Color is the thing we perhaps notice most about light in
the world around us. But why we see colors the way we do all has to do with
light. The reason something appears to be the color that does is that the object
is absorbing all the other colors of light except the ones we see, which are
reflected back to our eyes. If something absorbs all the colors, it appears
black, if it reflects everything, it appears white. Color comes from what is
called the visible spectrum of light. This spectrum goes from red to orange to
yellow to green to blue to indigo to violet, all the major colors of the
spectrum, and everything in between. An easy way to remember this order is to
remember Roy G. Biv, much liked the colors of the rainbow. Scientists measure
the wavelengths of light in this spectrum in nanometers or billionths of a
meter. Red has the longest wavelength, and violet has the shortest. So, what
color we see depends on the wavelength of the light we absorb into our eyes.
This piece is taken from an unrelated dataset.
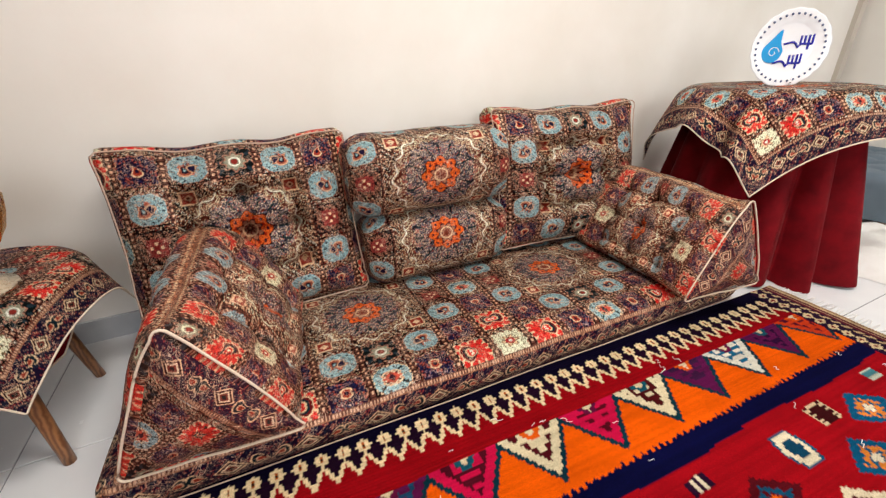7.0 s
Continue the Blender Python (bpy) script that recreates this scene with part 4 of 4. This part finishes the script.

The
primary colors of light differ from the primary colors of solid objects such as paint (red, blue and yellow). The primary colors of light are blue, green, and red. From these colors, every other color
can be made.
- Draw a rainbow, or use a prism to create a miniature rainbow that you can observe.
- Get three flashlights, and cover the ends with red, blue, and green cellophane. Shine different combinations of light on a piece of white paper and see what colors you get.
- Find out if your town uses and/or has facilities to make solar energy usable for utilities (electricity, heat, water). If so, see if they offer tours of the premises so you can SEE how light is energy.